*Work to do*. Write out the full listing exactly as given, minus the images.

==================================================

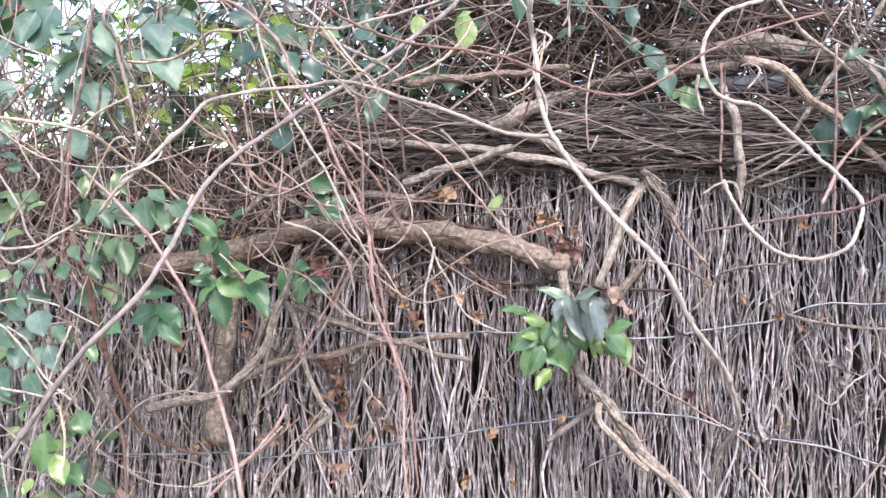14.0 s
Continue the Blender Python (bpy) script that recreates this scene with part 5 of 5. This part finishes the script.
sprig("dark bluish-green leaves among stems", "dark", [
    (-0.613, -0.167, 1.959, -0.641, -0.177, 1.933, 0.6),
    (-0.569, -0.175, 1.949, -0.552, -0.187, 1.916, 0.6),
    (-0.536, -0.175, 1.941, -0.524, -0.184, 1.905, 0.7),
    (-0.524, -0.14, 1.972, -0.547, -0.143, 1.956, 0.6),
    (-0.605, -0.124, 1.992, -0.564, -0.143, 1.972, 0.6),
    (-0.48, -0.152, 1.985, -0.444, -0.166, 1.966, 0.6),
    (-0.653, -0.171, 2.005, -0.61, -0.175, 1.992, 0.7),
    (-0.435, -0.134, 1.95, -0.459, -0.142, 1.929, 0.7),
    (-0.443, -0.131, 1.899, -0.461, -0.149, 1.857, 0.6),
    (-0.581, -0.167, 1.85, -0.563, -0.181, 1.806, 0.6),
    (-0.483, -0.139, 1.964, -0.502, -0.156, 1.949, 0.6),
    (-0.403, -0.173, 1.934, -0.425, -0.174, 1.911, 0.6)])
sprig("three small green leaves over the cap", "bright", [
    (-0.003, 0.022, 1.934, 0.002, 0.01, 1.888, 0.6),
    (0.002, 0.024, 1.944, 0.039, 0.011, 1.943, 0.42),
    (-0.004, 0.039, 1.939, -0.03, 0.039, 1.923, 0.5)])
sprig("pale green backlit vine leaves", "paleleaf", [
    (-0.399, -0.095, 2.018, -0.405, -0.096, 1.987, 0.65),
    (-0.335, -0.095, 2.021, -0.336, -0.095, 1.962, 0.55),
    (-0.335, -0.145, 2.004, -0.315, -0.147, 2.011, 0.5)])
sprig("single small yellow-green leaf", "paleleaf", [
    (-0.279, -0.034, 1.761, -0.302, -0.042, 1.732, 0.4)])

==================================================

*Full answer*.
14.0 s
Continue the Blender Python (bpy) script that recreates this scene with part 5 of 5. This part finishes the script.
sprig("dark bluish-green leaves among stems", "dark", [
    (-0.613, -0.167, 1.959, -0.641, -0.177, 1.933, 0.6),
    (-0.569, -0.175, 1.949, -0.552, -0.187, 1.916, 0.6),
    (-0.536, -0.175, 1.941, -0.524, -0.184, 1.905, 0.7),
    (-0.524, -0.14, 1.972, -0.547, -0.143, 1.956, 0.6),
    (-0.605, -0.124, 1.992, -0.564, -0.143, 1.972, 0.6),
    (-0.48, -0.152, 1.985, -0.444, -0.166, 1.966, 0.6),
    (-0.653, -0.171, 2.005, -0.61, -0.175, 1.992, 0.7),
    (-0.435, -0.134, 1.95, -0.459, -0.142, 1.929, 0.7),
    (-0.443, -0.131, 1.899, -0.461, -0.149, 1.857, 0.6),
    (-0.581, -0.167, 1.85, -0.563, -0.181, 1.806, 0.6),
    (-0.483, -0.139, 1.964, -0.502, -0.156, 1.949, 0.6),
    (-0.403, -0.173, 1.934, -0.425, -0.174, 1.911, 0.6)])
sprig("three small green leaves over the cap", "bright", [
    (-0.003, 0.022, 1.934, 0.002, 0.01, 1.888, 0.6),
    (0.002, 0.024, 1.944, 0.039, 0.011, 1.943, 0.42),
    (-0.004, 0.039, 1.939, -0.03, 0.039, 1.923, 0.5)])
sprig("pale green backlit vine leaves", "paleleaf", [
    (-0.399, -0.095, 2.018, -0.405, -0.096, 1.987, 0.65),
    (-0.335, -0.095, 2.021, -0.336, -0.095, 1.962, 0.55),
    (-0.335, -0.145, 2.004, -0.315, -0.147, 2.011, 0.5)])
sprig("single small yellow-green leaf", "paleleaf", [
    (-0.279, -0.034, 1.761, -0.302, -0.042, 1.732, 0.4)])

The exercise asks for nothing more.